Schwarzenegger also is collecting money from out-of-state companies doing business in California, as well as from GOP contributors from across the nation.

There are other ways to put big money into the race for governor. In recent weeks, the state Republican Party has collected contributions of $2 million from Stockton developer Alex Spanos, $1.5 million from Jerry Perenchio of Univision, and $1 million from Texas oilman T. Boone Pickens. The party used that cash for to pay for a statewide TV advertising campaign attacking Angelides.

The state Democratic Party also has more than $8 million in the bank that can be used to help Angelides.

Schwarzenegger and Angelides probably will benefit from another loophole in the state’s campaign funding rules that allows independent committees to raise and spend as much as they want on behalf of a candidate — as long as those actions are independent of the candidate’s campaign.

Angelides was particularly helped in the primary by televisions ads produced by an independent committee financed by Angelo Tsakopoulos, a longtime friend and business partner.
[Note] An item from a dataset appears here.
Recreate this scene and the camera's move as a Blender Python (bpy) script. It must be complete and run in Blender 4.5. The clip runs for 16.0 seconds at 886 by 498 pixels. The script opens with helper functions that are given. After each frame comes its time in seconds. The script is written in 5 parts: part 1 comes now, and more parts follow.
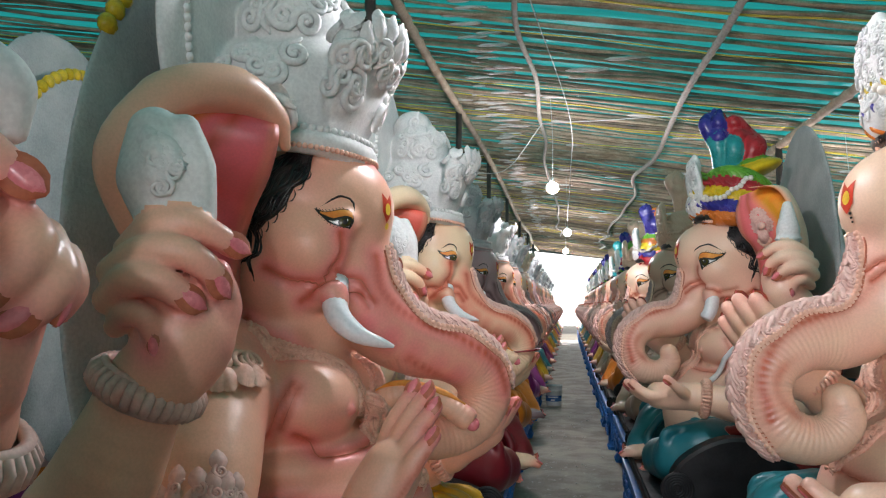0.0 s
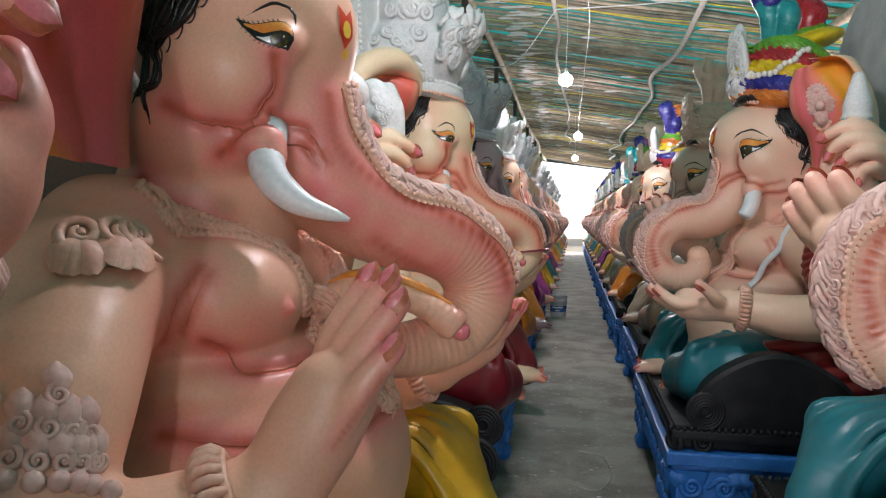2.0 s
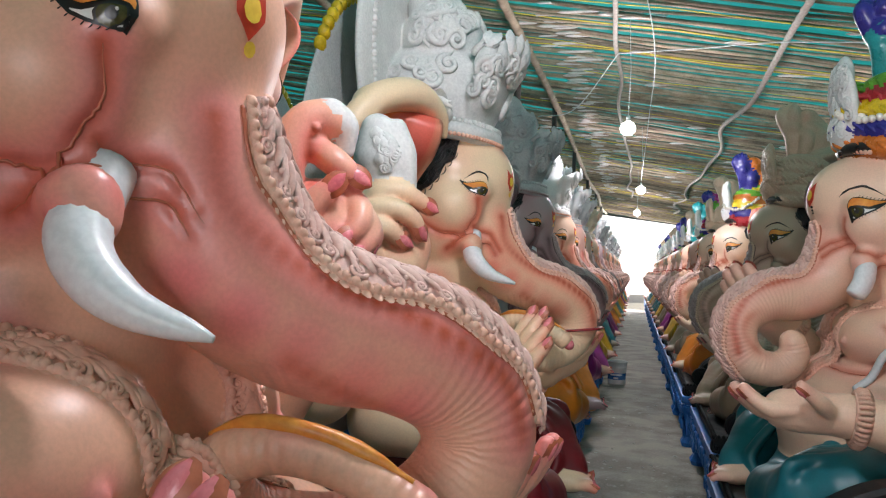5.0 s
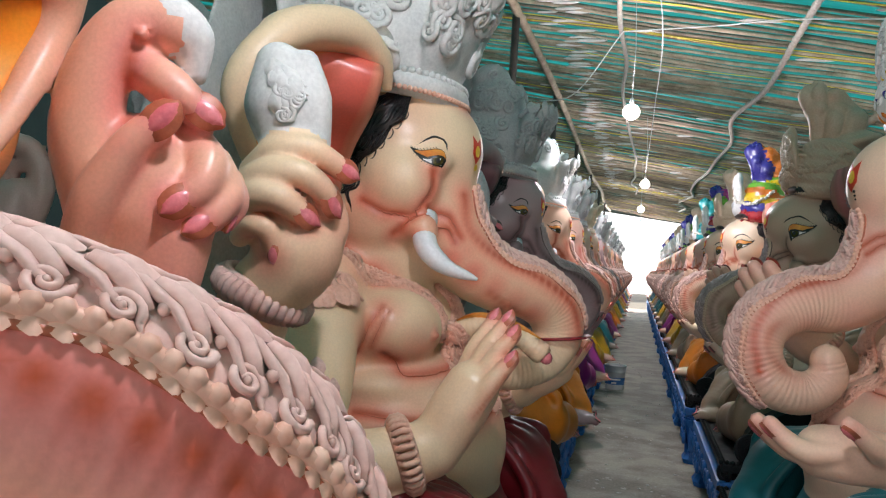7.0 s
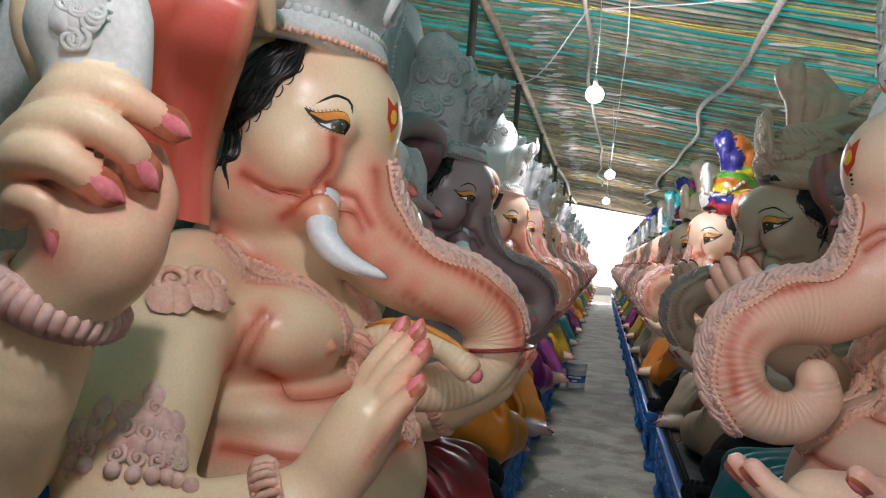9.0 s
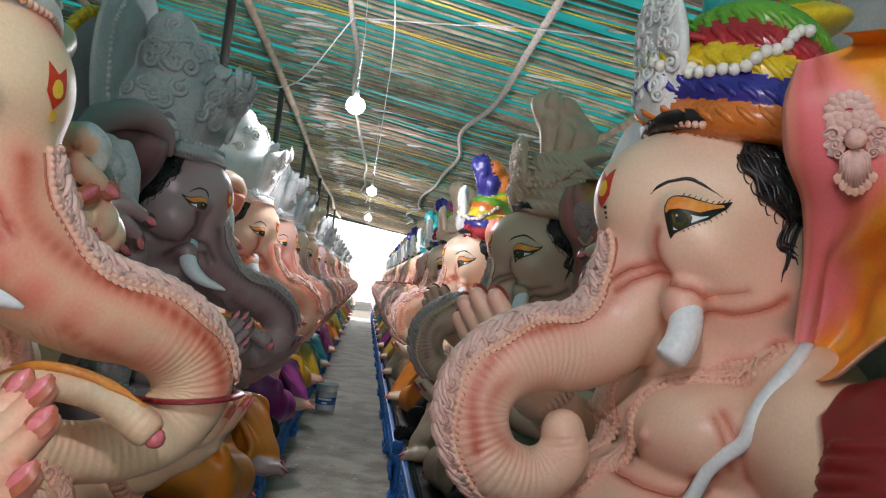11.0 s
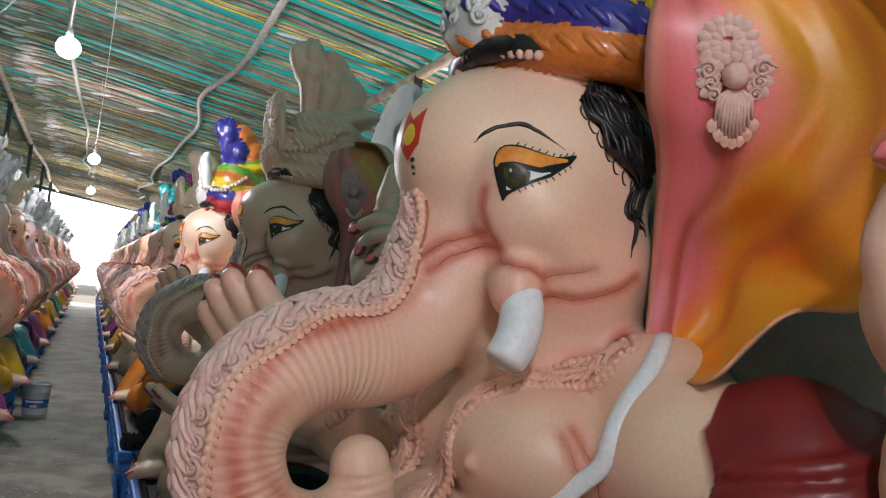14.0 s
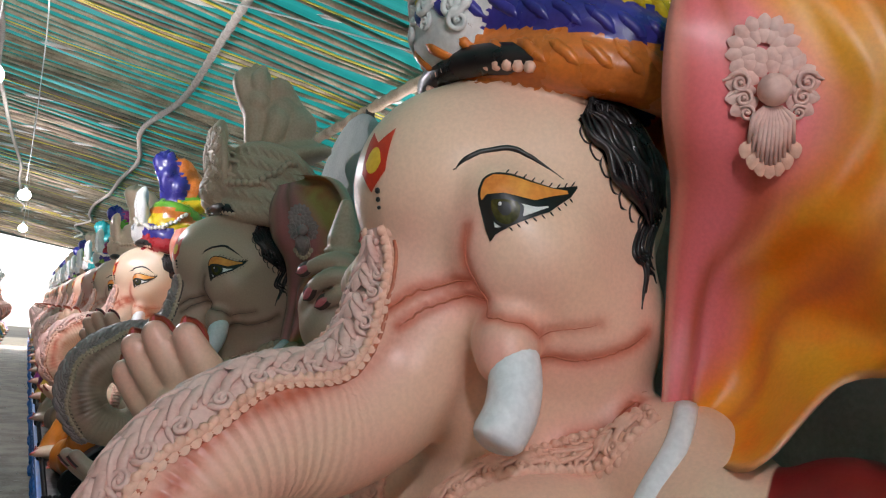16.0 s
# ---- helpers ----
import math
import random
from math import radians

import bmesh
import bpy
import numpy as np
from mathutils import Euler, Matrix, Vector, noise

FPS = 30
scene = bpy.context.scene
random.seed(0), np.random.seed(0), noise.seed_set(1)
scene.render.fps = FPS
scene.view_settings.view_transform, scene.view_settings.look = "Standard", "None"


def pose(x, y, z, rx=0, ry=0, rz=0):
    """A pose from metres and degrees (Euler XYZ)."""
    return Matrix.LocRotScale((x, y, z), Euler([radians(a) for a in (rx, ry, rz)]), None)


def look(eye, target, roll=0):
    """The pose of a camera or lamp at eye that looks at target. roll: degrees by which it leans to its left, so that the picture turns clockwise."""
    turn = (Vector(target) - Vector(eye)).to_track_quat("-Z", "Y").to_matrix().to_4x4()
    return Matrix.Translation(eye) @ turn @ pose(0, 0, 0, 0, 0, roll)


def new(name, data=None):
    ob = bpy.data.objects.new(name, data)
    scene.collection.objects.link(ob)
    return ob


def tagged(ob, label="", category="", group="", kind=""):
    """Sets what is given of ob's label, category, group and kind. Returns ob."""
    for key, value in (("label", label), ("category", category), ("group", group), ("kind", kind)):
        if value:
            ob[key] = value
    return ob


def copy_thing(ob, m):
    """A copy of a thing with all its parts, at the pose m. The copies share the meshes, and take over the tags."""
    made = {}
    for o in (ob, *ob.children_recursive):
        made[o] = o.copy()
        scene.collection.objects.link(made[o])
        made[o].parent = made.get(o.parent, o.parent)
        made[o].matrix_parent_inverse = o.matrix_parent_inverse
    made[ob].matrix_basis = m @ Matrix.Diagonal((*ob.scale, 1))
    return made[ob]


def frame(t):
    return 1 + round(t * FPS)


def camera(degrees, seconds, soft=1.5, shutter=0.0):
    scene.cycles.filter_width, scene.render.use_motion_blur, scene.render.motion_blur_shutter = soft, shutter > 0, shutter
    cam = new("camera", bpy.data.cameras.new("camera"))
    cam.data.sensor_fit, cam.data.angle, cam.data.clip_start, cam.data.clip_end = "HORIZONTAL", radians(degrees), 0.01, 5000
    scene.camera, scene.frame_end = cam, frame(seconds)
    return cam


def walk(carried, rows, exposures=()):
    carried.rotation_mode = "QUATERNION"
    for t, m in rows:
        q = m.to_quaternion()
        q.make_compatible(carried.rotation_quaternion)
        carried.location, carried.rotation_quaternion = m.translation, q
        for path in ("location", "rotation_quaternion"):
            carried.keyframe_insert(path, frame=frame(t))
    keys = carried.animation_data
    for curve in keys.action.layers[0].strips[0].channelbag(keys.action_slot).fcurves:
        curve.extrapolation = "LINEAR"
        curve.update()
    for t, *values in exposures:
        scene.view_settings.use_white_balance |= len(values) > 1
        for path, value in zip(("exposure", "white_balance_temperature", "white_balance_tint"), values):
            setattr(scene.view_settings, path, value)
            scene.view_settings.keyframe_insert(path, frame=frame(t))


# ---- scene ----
cam = camera(58.7, 16.0, soft=1.2)
METRES, EYE, TILT, LEAN, TURN = 4.5, 1.75, 4.1, 0.0, 9.0
ROWS = [
    (0.0, 0.0, 0.0, 0.0, 0.0, 0.0, -0.0),
    (0.5, -0.0037, 0.0368, -0.0094, -0.61, -0.97, -0.56),
    (1.0, -0.0058, 0.0831, -0.0221, -1.74, -2.85, -1.24),
    (1.5, -0.0003, 0.1253, -0.0303, -0.74, -4.92, -0.97),
    (2.0, 0.014, 0.1657, -0.0382, 0.45, -6.42, -0.97),
    (2.5, 0.0202, 0.1909, -0.0408, 1.5, -7.84, -1.7),
    (3.0, 0.0259, 0.2278, -0.0378, 2.7, -7.57, -2.67),
    (3.5, 0.0302, 0.2568, -0.0344, 3.32, -6.15, -3.35),
    (6.0, 0.0518, 0.4239, -0.0352, 5.65, -2.3, -1.19),
    (6.5, 0.0581, 0.4693, -0.0423, 4.01, -2.7, -2.54),
    (7.0, 0.0747, 0.514, -0.0453, 5.16, -3.24, -3.16),
    (7.5, 0.0806, 0.5427, -0.0471, 6.03, -3.9, -3.56),
    (8.0, 0.0827, 0.5756, -0.0491, 5.28, -4.17, -3.53),
    (10.5, 0.1356, 0.7231, -0.0471, -7.65, -1.99, -6.39),
    (11.0, 0.137, 0.7414, -0.0462, -14.09, -1.09, -7.45),
    (11.5, 0.153, 0.7623, -0.0478, -18.81, -0.69, -7.62),
    (12.0, 0.1694, 0.7893, -0.0466, -21.19, -0.43, -7.85),
    (12.5, 0.1765, 0.8229, -0.0534, -23.71, -0.86, -7.9),
    (13.0, 0.1769, 0.8512, -0.0542, -28.67, -0.78, -7.79),
    (13.5, 0.1738, 0.8652, -0.0565, -31.45, -0.89, -7.98),
    (14.0, 0.1705, 0.8793, -0.0559, -32.73, -0.07, -7.76),
    (14.5, 0.1745, 0.8937, -0.0577, -32.98, -0.19, -7.54),
    (15.0, 0.1801, 0.9226, -0.0615, -31.16, -0.69, -7.15),
    (15.5, 0.195, 0.9443, -0.0524, -32.65, 0.83, -7.46),
    (16.0, 0.1994, 0.9428, -0.0523, -36.53, 3.19, -7.53),
]
walk(cam, [(t, pose(0, 0, EYE, TILT, LEAN, TURN) @ pose(METRES * x, METRES * y, METRES * z, 90 + pitch, roll, yaw)) for t, x, y, z, yaw, pitch, roll in ROWS])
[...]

By the end of the primary, the committee had raised better than $10 million, with $8.7 million coming from the Tsakopoulos family.

The new Prop. 34 limits in the governor’s race will just redirect contributors’ money into a horde of new independent expenditure committees, said Allan Hoffenblum, a GOP analyst who runs the California Target Book, a nonpartisan overview of legislative races in the state.

“The new rules will just make the (independent committees) dominant,” he said. “It takes the money underground.”

While the contribution limits will keep special interests from writing huge checks directly to the candidates, even campaign reform advocates admit the restrictions won’t keep that money out of political races.

“One way or another, a candidate will find a way to raise the money he feels he needs to get his message to the voters,” said Levin of the Center for Governmental Studies. “Communication of ideas is a good thing. The question is who’s paying for it.”